Will you write out the data exactly, excluding every picture?

-- Start --

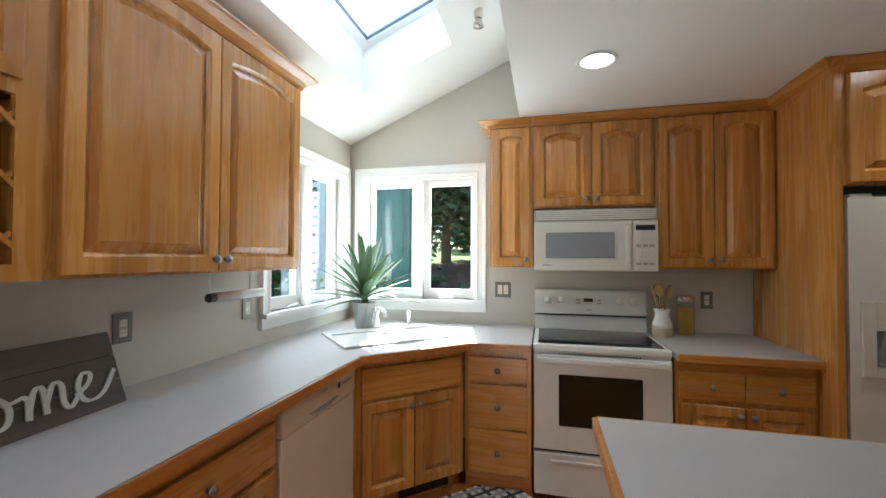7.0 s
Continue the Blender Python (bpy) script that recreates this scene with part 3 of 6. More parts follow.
def panel_door(parent, x, z, w, h, y=0.0, arch=0.0, knob_at=None, mid=None, top=0.06, level=False, wood_m=None):
    """A raised-panel door in front of y; mid: height of a middle rail that splits it into two panels."""
    T = 0.024
    bm = bmesh.new()
    fields = [(0.0, h, arch)] if mid is None else [(0.0, mid, 0.0), (mid, h - mid, arch)]
    panels = []
    for zz, hh, ar in fields:
        outer, inner = door_loops(w, hh, top if (mid is None or zz > 0) else 0.035, (0.058, 0.06 if zz == 0 else 0.035), ar)
        P = lambda pts, d: [(x + px, y - d, z + zz + pz) for px, pz in pts]
        o2 = [(min(max(px, 0.004), w - 0.004), min(max(pz, 0.004 if zz == 0 else 0), hh - (0.004 if zz + hh > h - 1e-6 else 0))) for px, pz in outer]
        loft([P(outer, 0.0), P(outer, T - 0.004), P(o2, T), P(inner(-0.006), T), P(inner(0.001), T - 0.007), P(inner(0.007), T - 0.016)], bm, cap_last=False)
        pb = bmesh.new()
        loft([P(inner(0.005), 0.001), P(inner(0.006), T - 0.0175), P(inner(0.013), T - 0.0175), P(inner(0.016), T - 0.0155), P(inner(0.040), T - 0.005), P(inner(0.0415), T - 0.0025), P(inner(0.044), T - 0.002)], pb)
        panels.append(pb)
    d = part("door", bm, wood_m or M_WOOD, parent)
    for pb in panels:
        part("panel", pb, wood_m or M_WOOD, d)
    if knob_at:
        knob(d, x + knob_at[0], y - T, z + knob_at[1])
    return d


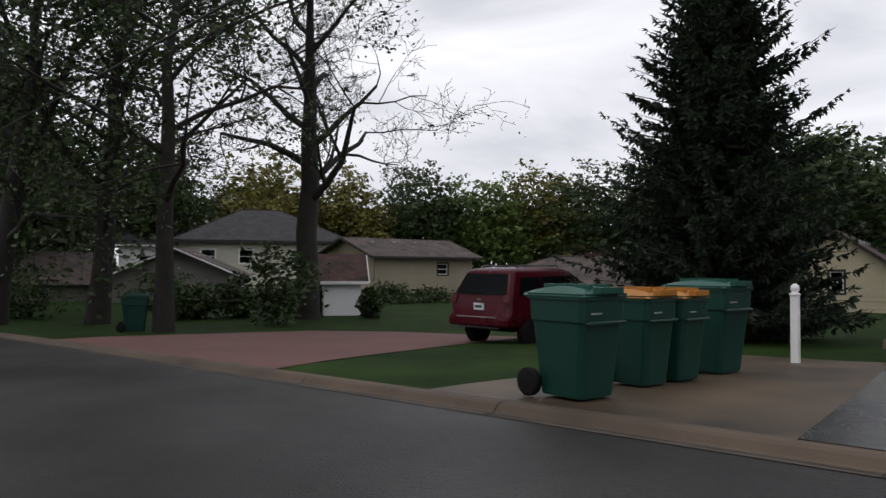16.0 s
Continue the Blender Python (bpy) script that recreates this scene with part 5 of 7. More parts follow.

-- End --

◆ Final result:
7.0 s
Continue the Blender Python (bpy) script that recreates this scene with part 3 of 6. More parts follow.
def panel_door(parent, x, z, w, h, y=0.0, arch=0.0, knob_at=None, mid=None, top=0.06, level=False, wood_m=None):
    """A raised-panel door in front of y; mid: height of a middle rail that splits it into two panels."""
    T = 0.024
    bm = bmesh.new()
    fields = [(0.0, h, arch)] if mid is None else [(0.0, mid, 0.0), (mid, h - mid, arch)]
    panels = []
    for zz, hh, ar in fields:
        outer, inner = door_loops(w, hh, top if (mid is None or zz > 0) else 0.035, (0.058, 0.06 if zz == 0 else 0.035), ar)
        P = lambda pts, d: [(x + px, y - d, z + zz + pz) for px, pz in pts]
        o2 = [(min(max(px, 0.004), w - 0.004), min(max(pz, 0.004 if zz == 0 else 0), hh - (0.004 if zz + hh > h - 1e-6 else 0))) for px, pz in outer]
        loft([P(outer, 0.0), P(outer, T - 0.004), P(o2, T), P(inner(-0.006), T), P(inner(0.001), T - 0.007), P(inner(0.007), T - 0.016)], bm, cap_last=False)
        pb = bmesh.new()
        loft([P(inner(0.005), 0.001), P(inner(0.006), T - 0.0175), P(inner(0.013), T - 0.0175), P(inner(0.016), T - 0.0155), P(inner(0.040), T - 0.005), P(inner(0.0415), T - 0.0025), P(inner(0.044), T - 0.002)], pb)
        panels.append(pb)
    d = part("door", bm, wood_m or M_WOOD, parent)
    for pb in panels:
        part("panel", pb, wood_m or M_WOOD, d)
    if knob_at:
        knob(d, x + knob_at[0], y - T, z + knob_at[1])
    return d


16.0 s
Continue the Blender Python (bpy) script that recreates this scene with part 5 of 7. More parts follow.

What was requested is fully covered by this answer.